### Problem
Copy exactly the lines from the one containing "from mathutils import" to the one containing "pose from metres", both lines included, and nothing else.

### Recorded data
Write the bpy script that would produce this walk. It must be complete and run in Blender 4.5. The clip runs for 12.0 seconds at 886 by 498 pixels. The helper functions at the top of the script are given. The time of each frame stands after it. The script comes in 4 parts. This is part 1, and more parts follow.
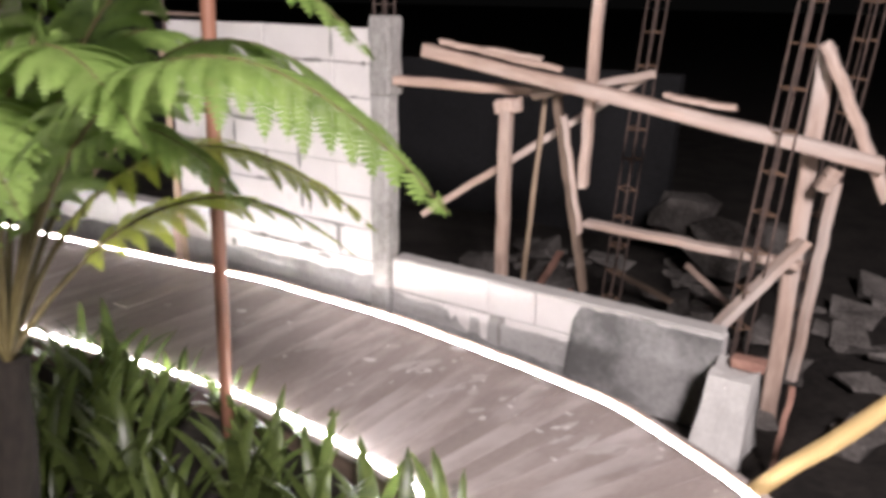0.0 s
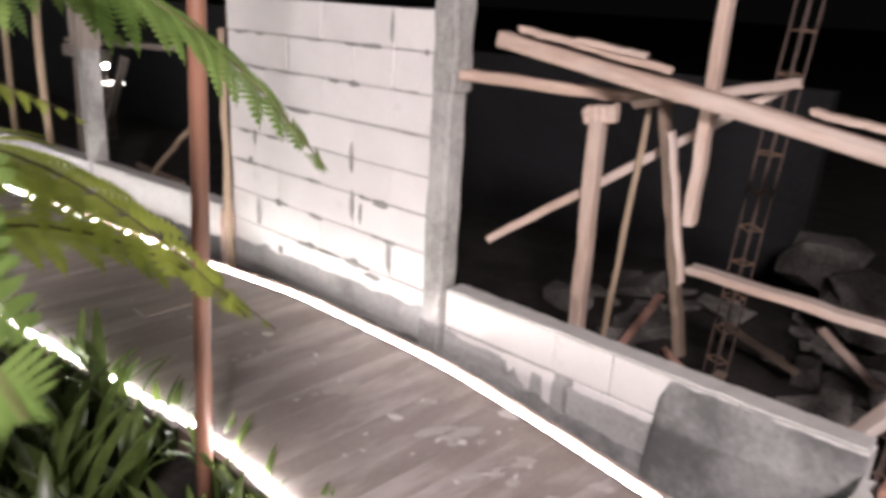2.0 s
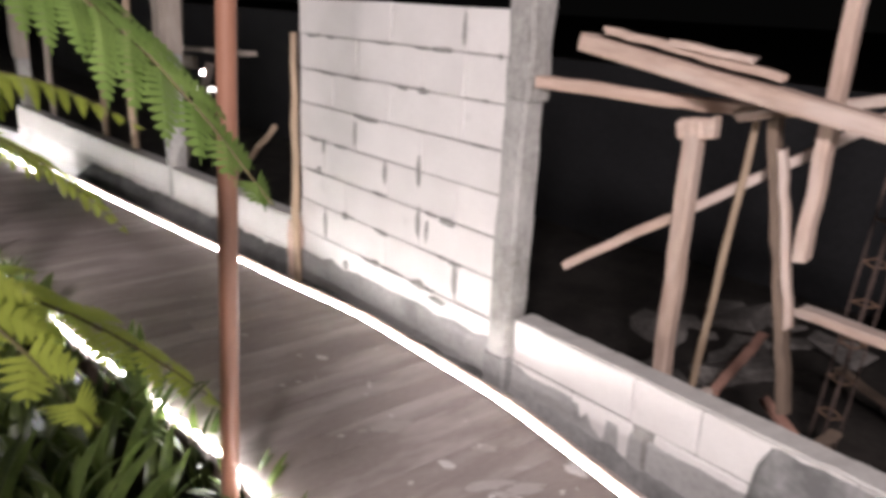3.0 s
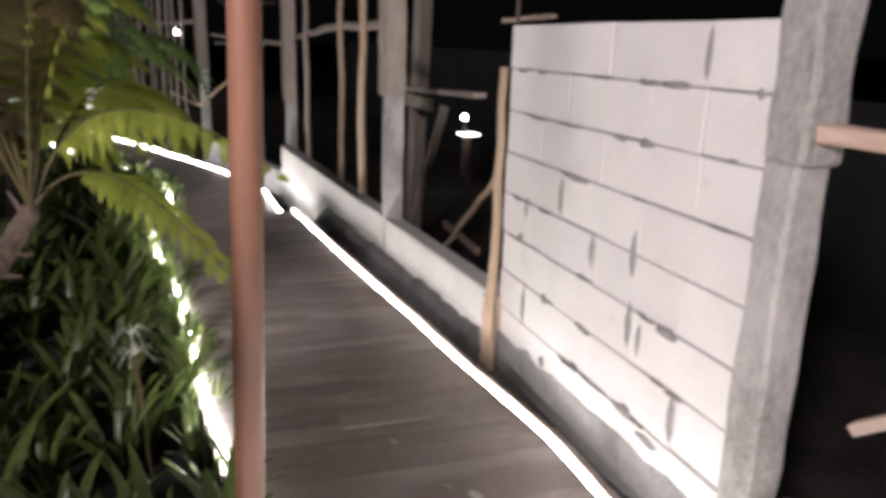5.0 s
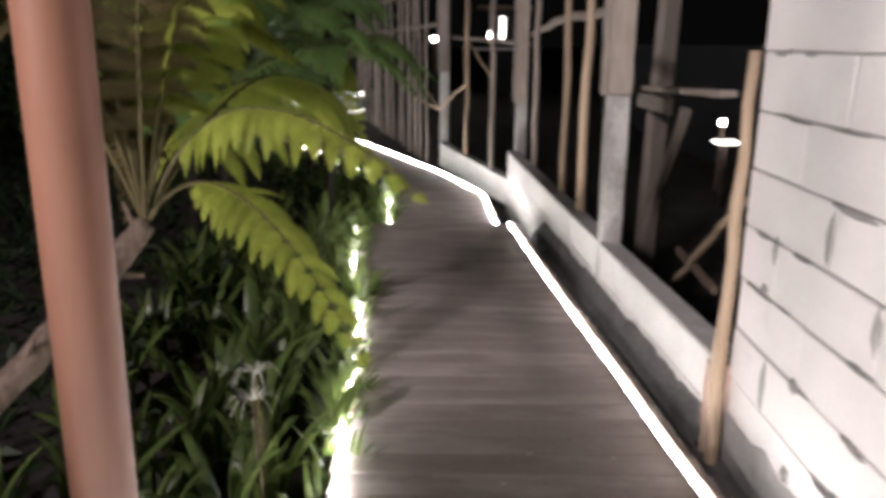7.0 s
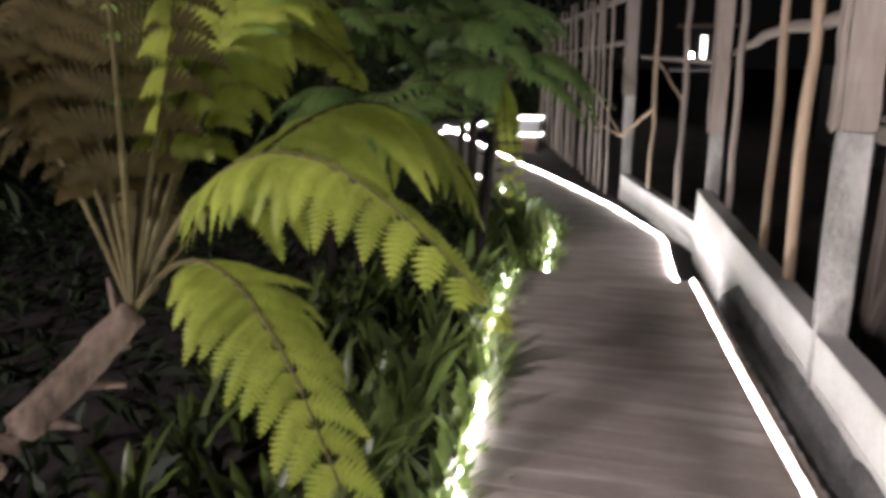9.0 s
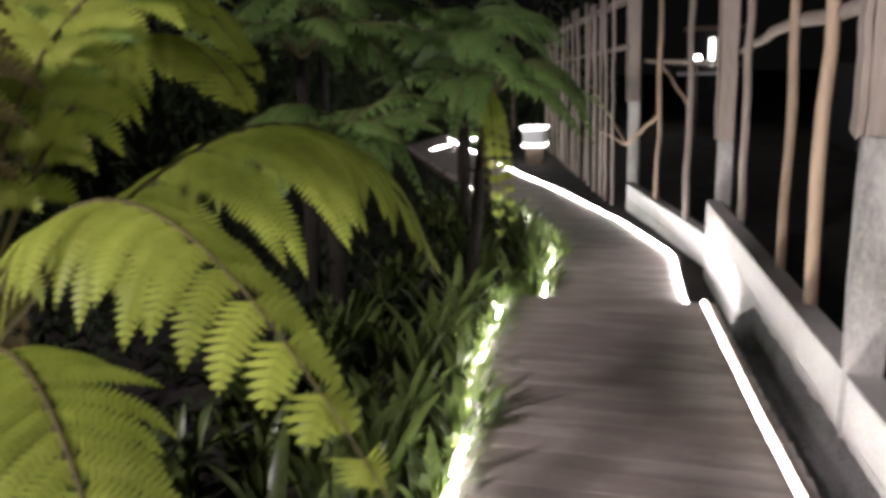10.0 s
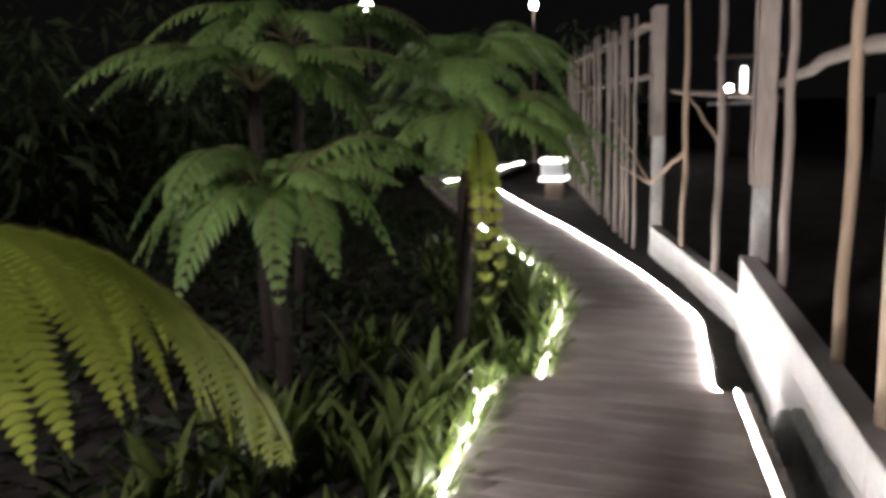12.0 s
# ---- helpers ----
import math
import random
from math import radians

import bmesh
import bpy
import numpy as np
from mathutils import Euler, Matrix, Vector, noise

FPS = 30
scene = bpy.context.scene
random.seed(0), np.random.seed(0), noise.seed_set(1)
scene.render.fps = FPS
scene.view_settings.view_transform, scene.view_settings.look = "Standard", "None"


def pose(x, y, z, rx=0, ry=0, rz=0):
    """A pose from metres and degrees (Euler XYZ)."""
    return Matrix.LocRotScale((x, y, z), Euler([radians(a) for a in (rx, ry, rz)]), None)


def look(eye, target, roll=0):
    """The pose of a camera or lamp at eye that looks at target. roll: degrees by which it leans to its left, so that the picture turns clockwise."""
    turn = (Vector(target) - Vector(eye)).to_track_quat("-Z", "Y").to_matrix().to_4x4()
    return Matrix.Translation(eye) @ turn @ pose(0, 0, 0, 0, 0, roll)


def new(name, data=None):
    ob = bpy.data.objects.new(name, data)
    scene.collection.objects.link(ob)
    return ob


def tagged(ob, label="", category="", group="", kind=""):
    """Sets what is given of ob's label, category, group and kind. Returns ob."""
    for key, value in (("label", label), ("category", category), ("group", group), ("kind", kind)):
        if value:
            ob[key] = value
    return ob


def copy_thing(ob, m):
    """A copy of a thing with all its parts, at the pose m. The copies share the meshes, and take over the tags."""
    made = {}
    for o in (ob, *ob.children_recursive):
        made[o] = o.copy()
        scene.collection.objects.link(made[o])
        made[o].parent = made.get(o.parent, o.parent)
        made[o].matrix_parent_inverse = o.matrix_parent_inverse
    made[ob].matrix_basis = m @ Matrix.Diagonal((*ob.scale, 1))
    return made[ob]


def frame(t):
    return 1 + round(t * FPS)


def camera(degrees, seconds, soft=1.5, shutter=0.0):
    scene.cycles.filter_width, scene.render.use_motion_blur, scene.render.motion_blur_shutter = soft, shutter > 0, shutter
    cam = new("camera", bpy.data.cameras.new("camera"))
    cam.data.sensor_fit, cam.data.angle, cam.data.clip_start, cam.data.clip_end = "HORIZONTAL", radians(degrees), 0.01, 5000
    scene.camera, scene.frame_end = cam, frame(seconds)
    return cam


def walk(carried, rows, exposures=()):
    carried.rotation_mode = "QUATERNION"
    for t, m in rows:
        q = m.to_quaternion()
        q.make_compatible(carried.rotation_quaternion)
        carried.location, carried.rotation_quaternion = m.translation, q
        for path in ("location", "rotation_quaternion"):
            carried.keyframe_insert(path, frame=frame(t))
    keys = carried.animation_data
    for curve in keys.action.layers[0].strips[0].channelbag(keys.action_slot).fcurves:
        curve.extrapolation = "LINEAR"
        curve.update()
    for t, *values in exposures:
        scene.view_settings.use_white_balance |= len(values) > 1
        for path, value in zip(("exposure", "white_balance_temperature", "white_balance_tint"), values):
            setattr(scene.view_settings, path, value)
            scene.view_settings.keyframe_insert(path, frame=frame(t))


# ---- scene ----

### Result below
from mathutils import Euler, Matrix, Vector, noise

FPS = 30
scene = bpy.context.scene
random.seed(0), np.random.seed(0), noise.seed_set(1)
scene.render.fps = FPS
scene.view_settings.view_transform, scene.view_settings.look = "Standard", "None"


def pose(x, y, z, rx=0, ry=0, rz=0):
    """A pose from metres and degrees (Euler XYZ)."""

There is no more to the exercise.